- Directed by: Basil Dearden
- Written by: Roger MacDougall
- Based on: The Gentle Gunman by Roger MacDougall
- Produced by: Basil Dean Michael Relph
- Starring: John Mills Dirk Bogarde Elizabeth Sellars Robert Beatty
- Cinematography: Gordon Dines
- Edited by: Peter Tanner
- Music by: John Greenwood
- Production company: Ealing Studios
- Distributed by: General Film Distributors
- Release dates: October 1952 (UK); 30 September 1953 (U.S.);
- Running time: 86 minutes
- Country: United Kingdom
- Language: English

= The Gentle Gunman =

1952 film

The Gentle Gunman is a 1952 British drama film directed by Basil Dearden and starring John Mills, Dirk Bogarde and Elizabeth Sellars. It was written by Roger MacDougall based on his 1950 play of the same title that was televised by the BBC in September 1950. It was produced by Ealing Studios. The film's sets were designed by the art director Jim Morahan.

==Plot==
Terence and Matthew Sullivan are two IRA men in London during World War II. Terry starts questioning the worth of the IRA's war against the United Kingdom that involves planting bombs in a crowded London Underground station and becomes marked for death by the IRA. In addition to Terry's questioning of the IRA's methods, Matt is affected by a mother whose husband and son had joined the IRA with fatal results. Though Matthew escapes capture in London, his comrades-in-arms Connolly and Patsy are captured by the British police. Both Terry and the IRA leader Shinto vow to free the men and take them from their trial in Belfast to safety in the Irish Free State, but Shinto favours more violent methods than Terry.

==Cast==

- John Mills as Terence Sullivan
- Dirk Bogarde as Matt Sullivan
- Robert Beatty as Shinto
- Elizabeth Sellars as Maureen Fagan
- Barbara Mullen as Molly Fagan
- Eddie Byrne as Flynn
- Joseph Tomelty as Dr Brannigan
- Gilbert Harding as Henry Truethome
- James Kenney as Johnny Fagan
- Liam Redmond as Connolly
- Michael Golden as Murphy
- Jack MacGowran as Patsy McGuire
- Terence Alexander as ship's officer (uncredited)
- Patric Doonan as sentry (uncredited)

==Critical reception==
The Monthly Film Bulletin wrote: "The Gentle Gunman does not suffer from such familiar weaknesses of filmed theatre as restricted sets and excessive dialogue; rather, the stage original has been broken down so that climaxes come at moments of violence, and the flavour of the picture is primarily that of a thriller.
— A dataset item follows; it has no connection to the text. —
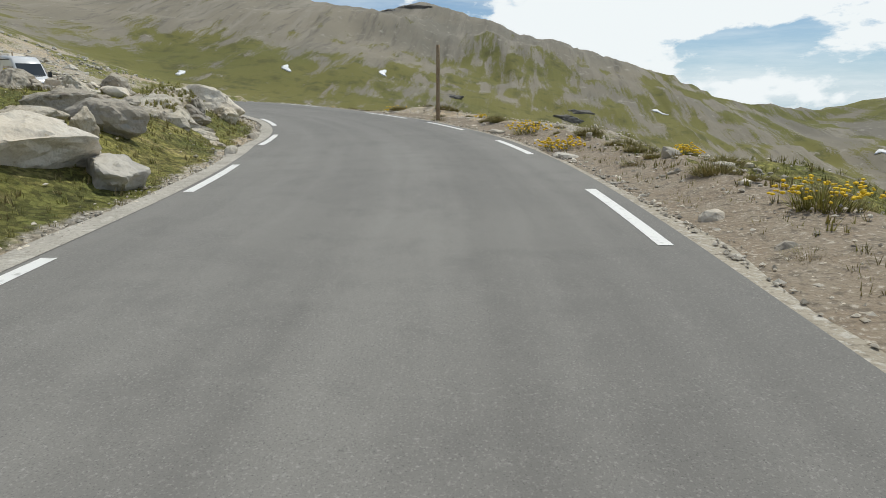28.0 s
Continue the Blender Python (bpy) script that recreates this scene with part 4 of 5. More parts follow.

But in spite of this the film retains a certain theatrical artificiality, notably in the last scenes, and the insistence on action has itself resulted in a scrappy organisation of the material and in a dissipation and lack of force in the presentation of the central theme."

Time Out stated the film was "stiff" and "overplotted".

Philip Kemp of the British Film Institute thought the film struggled to "find the right tone" and culminated with a "car-crash of an ending".

The New York Times indicated that the film had "failed to search beneath the surface" of the screen-play and described much of the content as "superficial".